Begin PROVIDED MATERIAL
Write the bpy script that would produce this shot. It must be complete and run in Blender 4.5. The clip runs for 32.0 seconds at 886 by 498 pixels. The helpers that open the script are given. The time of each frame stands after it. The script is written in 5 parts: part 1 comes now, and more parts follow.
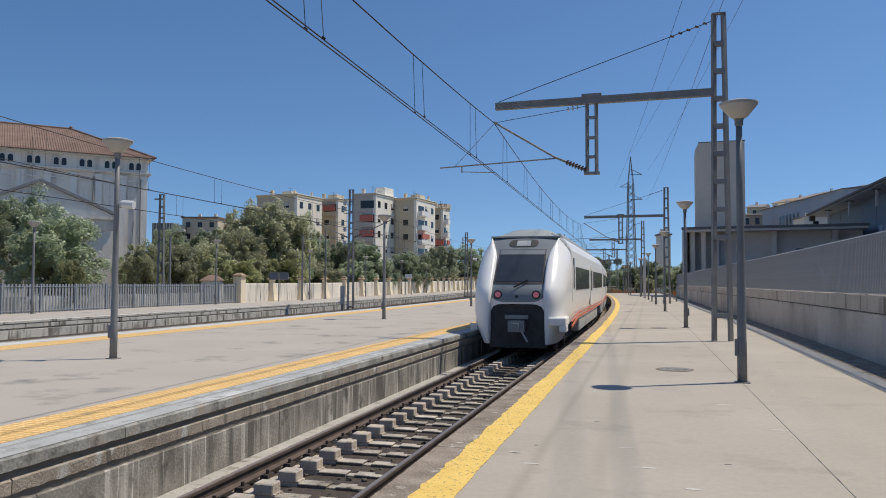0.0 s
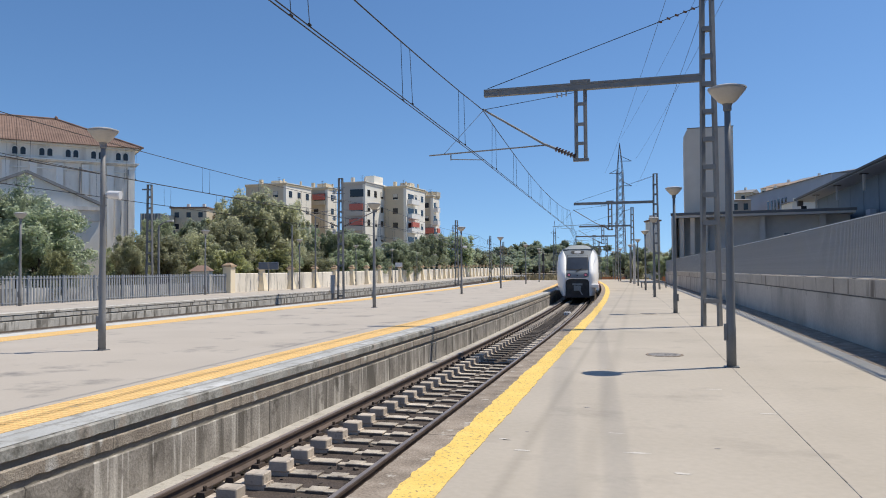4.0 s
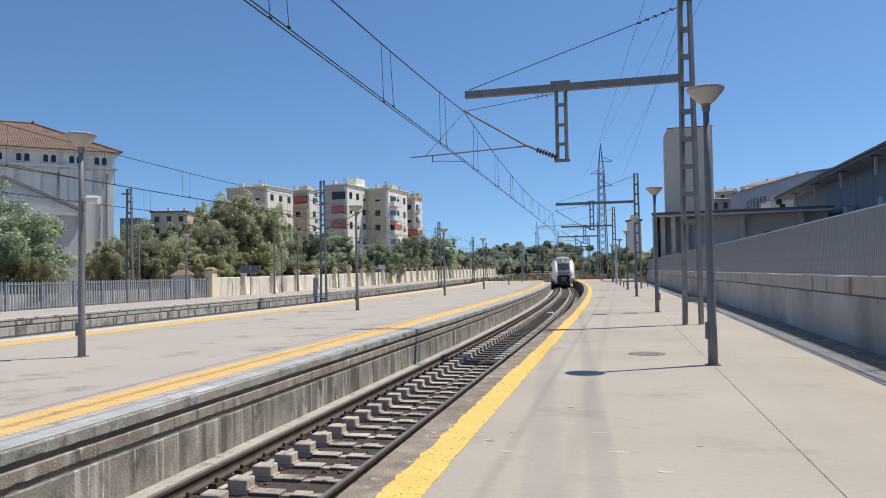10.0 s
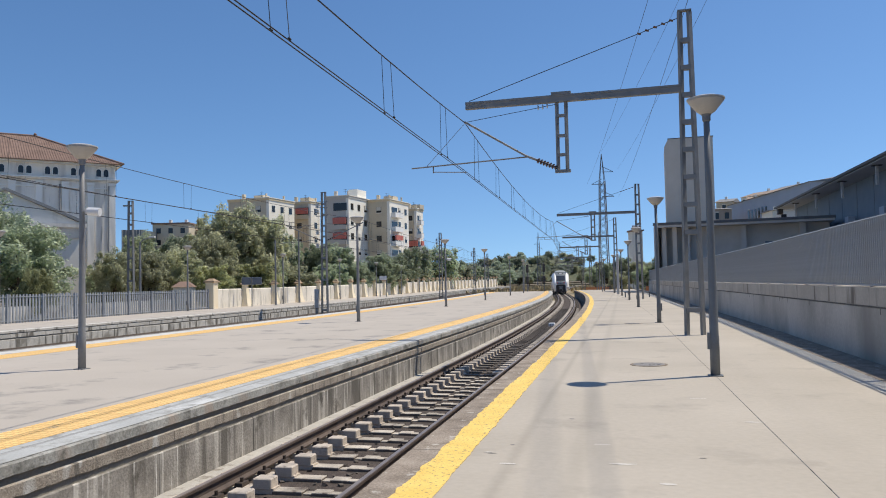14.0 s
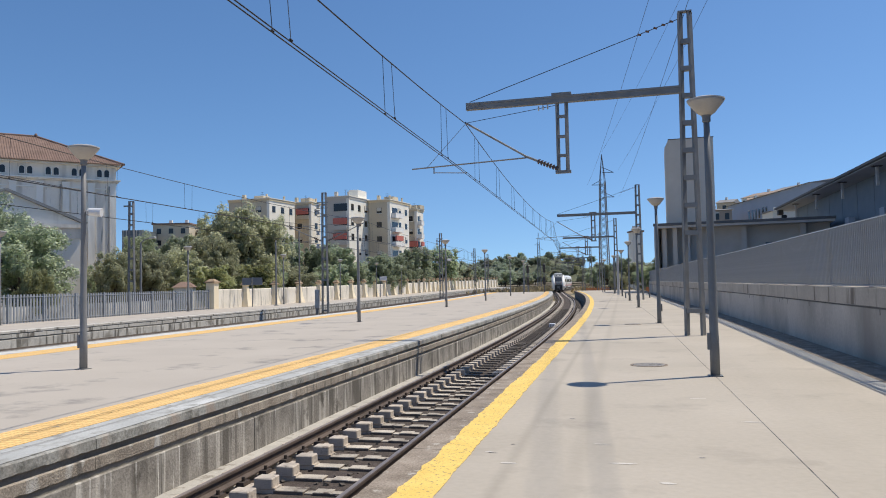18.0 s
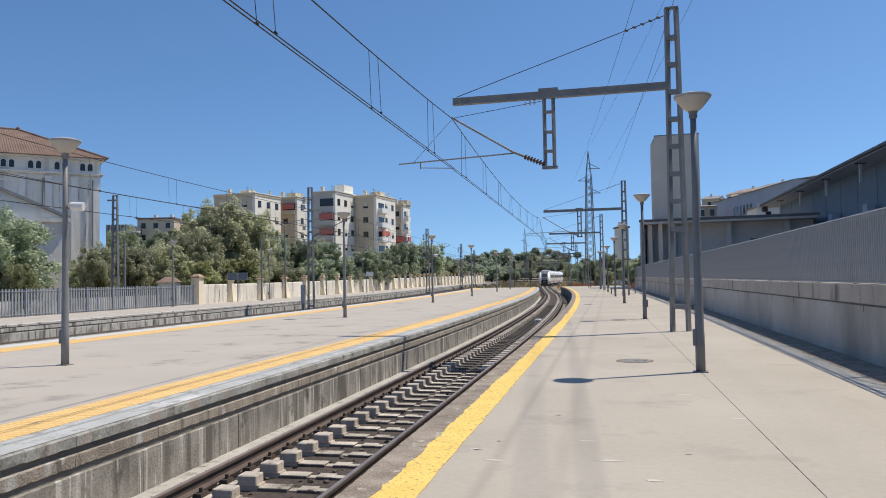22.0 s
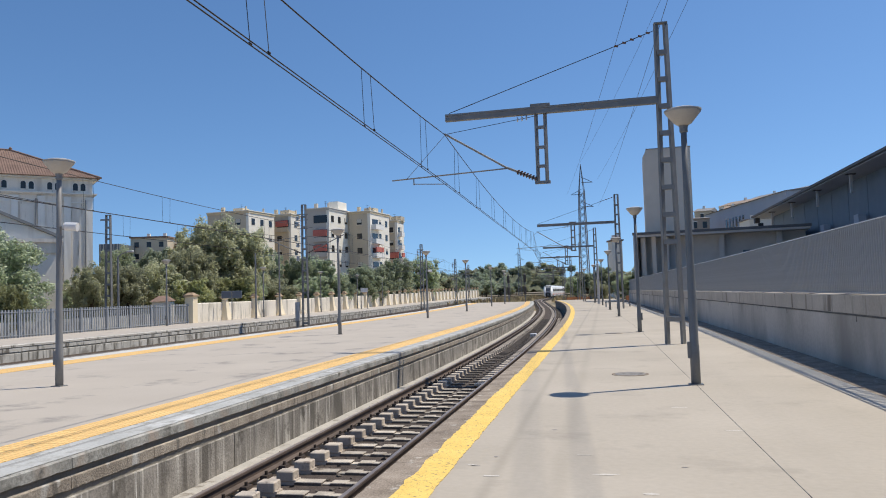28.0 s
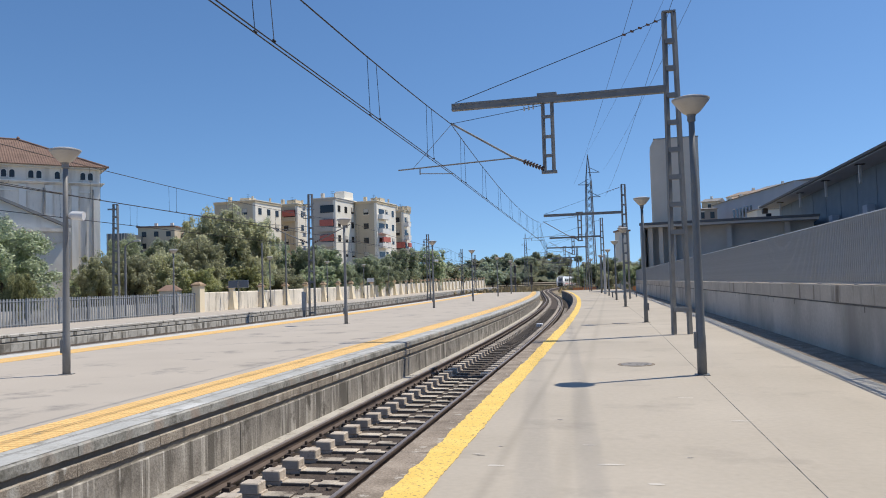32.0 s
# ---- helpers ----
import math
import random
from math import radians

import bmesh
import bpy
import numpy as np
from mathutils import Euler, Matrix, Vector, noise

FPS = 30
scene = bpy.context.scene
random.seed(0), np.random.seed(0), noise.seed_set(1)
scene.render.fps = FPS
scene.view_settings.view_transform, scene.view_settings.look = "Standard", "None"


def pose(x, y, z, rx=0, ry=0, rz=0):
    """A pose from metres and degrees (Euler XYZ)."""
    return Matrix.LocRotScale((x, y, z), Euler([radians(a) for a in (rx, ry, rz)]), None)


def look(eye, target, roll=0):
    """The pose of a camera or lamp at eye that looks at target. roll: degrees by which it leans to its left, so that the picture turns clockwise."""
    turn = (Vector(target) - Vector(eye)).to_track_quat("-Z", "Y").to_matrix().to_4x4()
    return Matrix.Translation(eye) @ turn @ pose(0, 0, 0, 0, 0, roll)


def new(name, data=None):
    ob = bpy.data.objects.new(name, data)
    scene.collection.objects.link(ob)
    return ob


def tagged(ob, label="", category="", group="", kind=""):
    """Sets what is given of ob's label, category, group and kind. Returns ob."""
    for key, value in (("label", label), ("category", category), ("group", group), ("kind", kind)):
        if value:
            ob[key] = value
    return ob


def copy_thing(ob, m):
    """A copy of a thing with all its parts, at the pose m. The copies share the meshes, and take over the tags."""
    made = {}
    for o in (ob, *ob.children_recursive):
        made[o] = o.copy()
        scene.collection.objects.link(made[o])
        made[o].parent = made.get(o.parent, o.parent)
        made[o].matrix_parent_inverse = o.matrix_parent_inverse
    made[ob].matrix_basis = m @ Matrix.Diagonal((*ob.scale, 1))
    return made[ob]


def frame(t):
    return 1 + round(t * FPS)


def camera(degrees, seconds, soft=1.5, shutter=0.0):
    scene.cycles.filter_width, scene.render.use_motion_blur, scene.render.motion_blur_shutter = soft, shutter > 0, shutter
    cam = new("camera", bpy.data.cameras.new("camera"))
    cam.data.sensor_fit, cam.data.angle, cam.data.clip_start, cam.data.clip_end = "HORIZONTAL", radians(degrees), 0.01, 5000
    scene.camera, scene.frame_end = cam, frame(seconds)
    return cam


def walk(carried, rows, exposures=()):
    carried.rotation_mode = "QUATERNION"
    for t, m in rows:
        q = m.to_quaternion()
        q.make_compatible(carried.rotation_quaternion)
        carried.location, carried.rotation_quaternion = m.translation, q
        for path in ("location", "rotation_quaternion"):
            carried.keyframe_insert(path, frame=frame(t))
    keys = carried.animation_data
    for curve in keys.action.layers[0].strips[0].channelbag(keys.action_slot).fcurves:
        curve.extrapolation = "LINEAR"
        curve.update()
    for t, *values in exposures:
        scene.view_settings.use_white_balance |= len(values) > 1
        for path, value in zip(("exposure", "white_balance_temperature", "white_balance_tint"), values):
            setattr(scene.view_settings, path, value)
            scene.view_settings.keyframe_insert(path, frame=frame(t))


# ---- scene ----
End PROVIDED MATERIAL
EXERCISE:
Restate the data above word for word. Do not include the images.

REPLY:
Write the bpy script that would produce this shot. It must be complete and run in Blender 4.5. The clip runs for 32.0 seconds at 886 by 498 pixels. The helpers that open the script are given. The time of each frame stands after it. The script is written in 5 parts: part 1 comes now, and more parts follow.
0.0 s
4.0 s
10.0 s
14.0 s
18.0 s
22.0 s
28.0 s
32.0 s
# ---- helpers ----
import math
import random
from math import radians

import bmesh
import bpy
import numpy as np
from mathutils import Euler, Matrix, Vector, noise

FPS = 30
scene = bpy.context.scene
random.seed(0), np.random.seed(0), noise.seed_set(1)
scene.render.fps = FPS
scene.view_settings.view_transform, scene.view_settings.look = "Standard", "None"


def pose(x, y, z, rx=0, ry=0, rz=0):
    """A pose from metres and degrees (Euler XYZ)."""
    return Matrix.LocRotScale((x, y, z), Euler([radians(a) for a in (rx, ry, rz)]), None)


def look(eye, target, roll=0):
    """The pose of a camera or lamp at eye that looks at target. roll: degrees by which it leans to its left, so that the picture turns clockwise."""
    turn = (Vector(target) - Vector(eye)).to_track_quat("-Z", "Y").to_matrix().to_4x4()
    return Matrix.Translation(eye) @ turn @ pose(0, 0, 0, 0, 0, roll)


def new(name, data=None):
    ob = bpy.data.objects.new(name, data)
    scene.collection.objects.link(ob)
    return ob


def tagged(ob, label="", category="", group="", kind=""):
    """Sets what is given of ob's label, category, group and kind. Returns ob."""
    for key, value in (("label", label), ("category", category), ("group", group), ("kind", kind)):
        if value:
            ob[key] = value
    return ob


def copy_thing(ob, m):
    """A copy of a thing with all its parts, at the pose m. The copies share the meshes, and take over the tags."""
    made = {}
    for o in (ob, *ob.children_recursive):
        made[o] = o.copy()
        scene.collection.objects.link(made[o])
        made[o].parent = made.get(o.parent, o.parent)
        made[o].matrix_parent_inverse = o.matrix_parent_inverse
    made[ob].matrix_basis = m @ Matrix.Diagonal((*ob.scale, 1))
    return made[ob]


def frame(t):
    return 1 + round(t * FPS)


def camera(degrees, seconds, soft=1.5, shutter=0.0):
    scene.cycles.filter_width, scene.render.use_motion_blur, scene.render.motion_blur_shutter = soft, shutter > 0, shutter
    cam = new("camera", bpy.data.cameras.new("camera"))
    cam.data.sensor_fit, cam.data.angle, cam.data.clip_start, cam.data.clip_end = "HORIZONTAL", radians(degrees), 0.01, 5000
    scene.camera, scene.frame_end = cam, frame(seconds)
    return cam


def walk(carried, rows, exposures=()):
    carried.rotation_mode = "QUATERNION"
    for t, m in rows:
        q = m.to_quaternion()
        q.make_compatible(carried.rotation_quaternion)
        carried.location, carried.rotation_quaternion = m.translation, q
        for path in ("location", "rotation_quaternion"):
            carried.keyframe_insert(path, frame=frame(t))
    keys = carried.animation_data
    for curve in keys.action.layers[0].strips[0].channelbag(keys.action_slot).fcurves:
        curve.extrapolation = "LINEAR"
        curve.update()
    for t, *values in exposures:
        scene.view_settings.use_white_balance |= len(values) > 1
        for path, value in zip(("exposure", "white_balance_temperature", "white_balance_tint"), values):
            setattr(scene.view_settings, path, value)
            scene.view_settings.keyframe_insert(path, frame=frame(t))


# ---- scene ----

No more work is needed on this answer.